In a message dated 10/7/2002 8:19:41 PM Central Daylight Time, a.rosta@hidden.email writes:

<<
It never ceases to amaze me that Loglan/Lojban
ever got created -- a changing cast of so many clever people involved,
and somehow the collaboration worked. I find it hard to think of
any analogues in the rest of our culture.

>>
Gee, that should make us feel a bit better after all the negative comments about the sorts of goofs that arise from committee planning (an oxymoron?).  But, in fairness, Loglan was virtually a one-man operation: others may have proposed, but nothing happened until JCB figured out that he had really had the idea and then wrote it into law.  So the mess there was not from a committee but from one man's foibles and flaws (although he wrote a section on it in L1, I'm not sure he ever really did understand the DeMorgan moves, for example).  And that creation provided a (moderately stable -- since Lojban broke off at a point) baseline, as it were, for the next phase of modifications.

<<
The weird situation is that there are loads of good ideas and Right
Solutions buried under a film of crud. When we manage to scrape off
the crud, as with le vs. lo, there's a sense of triumph.
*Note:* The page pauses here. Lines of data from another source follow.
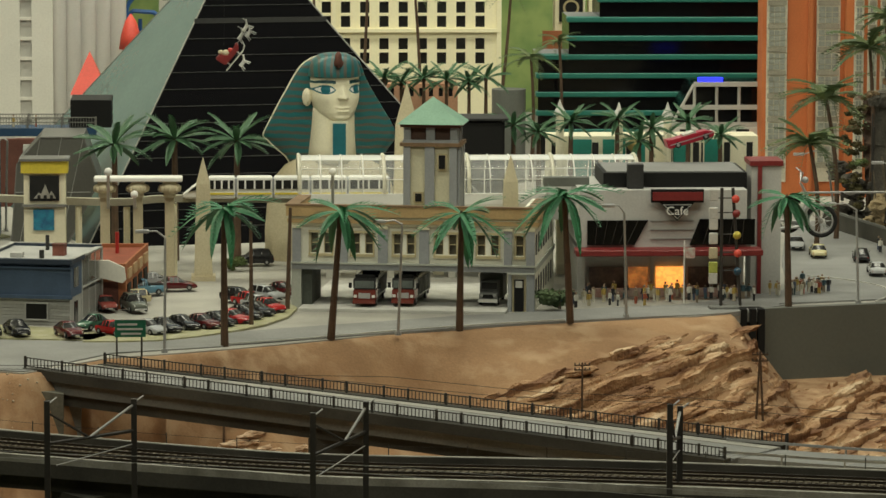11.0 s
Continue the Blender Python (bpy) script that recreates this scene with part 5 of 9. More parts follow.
        nt.links.new(mx.outputs[2], nt.nodes["Principled BSDF"].inputs["Base Color"])
        cloths.append(cloth)
    LINER = mat("dark_teal_paint", (0.0, 0.05, 0.06), 0.5)
    ob = part("sphinx_statue", bm, (STATUE, cloths[0], STATUETEAL, LINER, BROWNRED, WHITE, cloths[1], SANDSTONE))
    for f in ob.data.polygons:
        f.use_smooth = len(f.vertices) == 4 and f.area < 3e-4 and not (f.material_index == 2 and f.area > 2e-5)
    tagged(ob, "cream sphinx statue with teal striped headdress", "statue")


sphinx()


def obelisk(base, w, h, cap):
    v = thing("obelisk", "tall pale sandstone obelisk with pointed top", "obelisk", base, group="obelisks")
    bm = bmesh.new()
    lathe_square = lambda r, z: [bm.verts.new((sx * r, sy * r, z)) for sx, sy in ((-1, -1), (1, -1), (1, 1), (-1, 1))]
    rings = [lathe_square(w / 2, 0), lathe_square(w * 0.36, h - cap), lathe_square(0.0003, h)]
    for a, b in zip(rings, rings[1:]):
        for i in range(4):
            bm.faces.new((a[i], a[(i + 1) % 4], b[(i + 1) % 4], b[i]))
    bm.faces.new(rings[0][::-1])
    part("shaft", bm, SANDSTONE, v)
    part("plinth", boxed(-w * 0.65, -w * 0.65, 0, w * 0.65, w * 0.65, 0.006), SANDSTONE, v)


obelisk((-0.0156, 4.838, 0), 0.0215, 0.1423, 0.03)
obelisk((0.2234, 4.93, 0), 0.036, 0.2200, 0.05)
obelisk((0.3367, 4.795, 0), 0.022, 0.1481, 0.03)
obelisk((-0.2220, 5.4, 0), 0.024, 0.1139, 0.03)


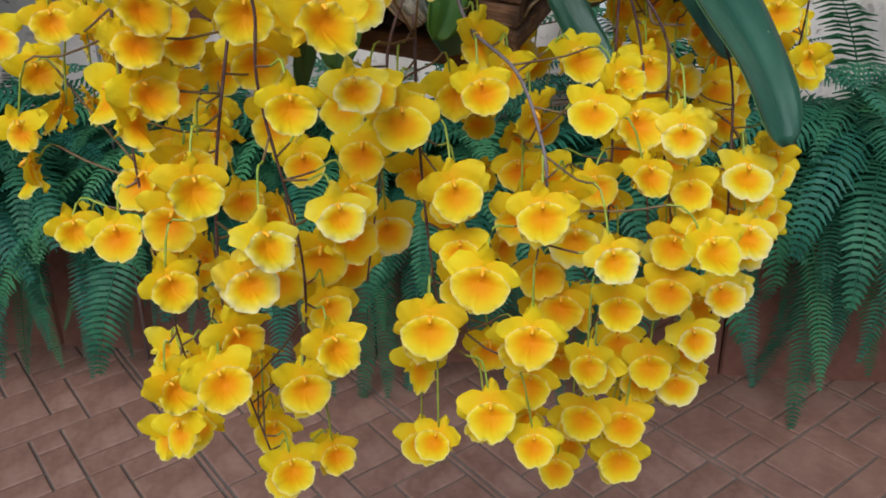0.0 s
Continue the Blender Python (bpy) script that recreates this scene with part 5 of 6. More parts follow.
blooms(sp, [
    (0.174, 0.643, 1.229, 0.0355, 2, -22, -6, 0),
    (0.222, 0.657, 1.102, 0.0355, -2, -17, 6, 0),
    (0.221, 0.652, 1.066, 0.0355, -2, -26, -12, 0),
    (0.189, 0.584, 1.112, 0.0355, 0, -33, -11, 0),
    (0.080, 0.687, 1.055, 0.0355, -5, -26, -9, 0),
    (0.211, 0.635, 0.965, 0.0355, -1, -31, 6, 0),
    (0.120, 0.602, 1.023, 0.0325, -12, -22, 12, 0),
    (0.179, 0.671, 1.227, 0.0325, -6, -18, 8, 1),
])
sp = spray("long hanging spray of golden yellow orchid flowers", STEM, 0.0010, [(0.120, 0.640, 1.230), (0.235, 0.600, 1.210), (0.250, 0.620, 1.100), (0.250, 0.640, 0.980)])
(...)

When we don't,
as with CAhA (though Adam is currently having a go with this one), it's
frustrating.
>>
The thought that some of the problems arose out of Good Idea which somehow got buried but can be recovered is also pretty flattering.  I am doubtful that any significant number of Good Ideas are still there in bad disguises.  People keep coming up with "the right" uses for things that are clearly not given the right uses, but I am not sure that there was originally a Good Idea there that got lost.  More often, I think, it was people lost in an area, who put down something, since something was needed, but had little confidence (justly, it turns out) that it was the right way to go.  It just fit some pattern we thought we discerned -- having missed another pattern that would have worked better (we now believe).  I do wonder whether our insight at the moment, while convincingly better than that at the beginning, can yet claim finality to the point of forcing a change from the baseline: that no better change will turn up.

<<
I wish I could get into Lojbab's head, though, to understand the
mindset that cares enough to develop a language based on a load
of fundamentally good ideas, but doesn't care if they are then
buried by incomprehending specification or incomprehending usage.
And he's not alone, of course, in thinking that way.
>>
I can't speak for Bob, though I doubt that this is a fair characterization of his position,  My own (since I take the last remark to include me) is simply that we need a fixed target for people to learn.  Once they do that, they can see "faults" and "correct" them ad lib.  Some of these corrections may stick and some not.  And, as they do and as there are enough Lojbanists in a full sense to actually do some teaching on the side, the reliance on the fixed structure of a textbook will diminish and language learning can be more nearly natural.  In JCB's favorite story, the fixed language is the bootstrap by which we raise up the first generation of actual language users.  After that, teh community takes over and dares the textbooks to keep up.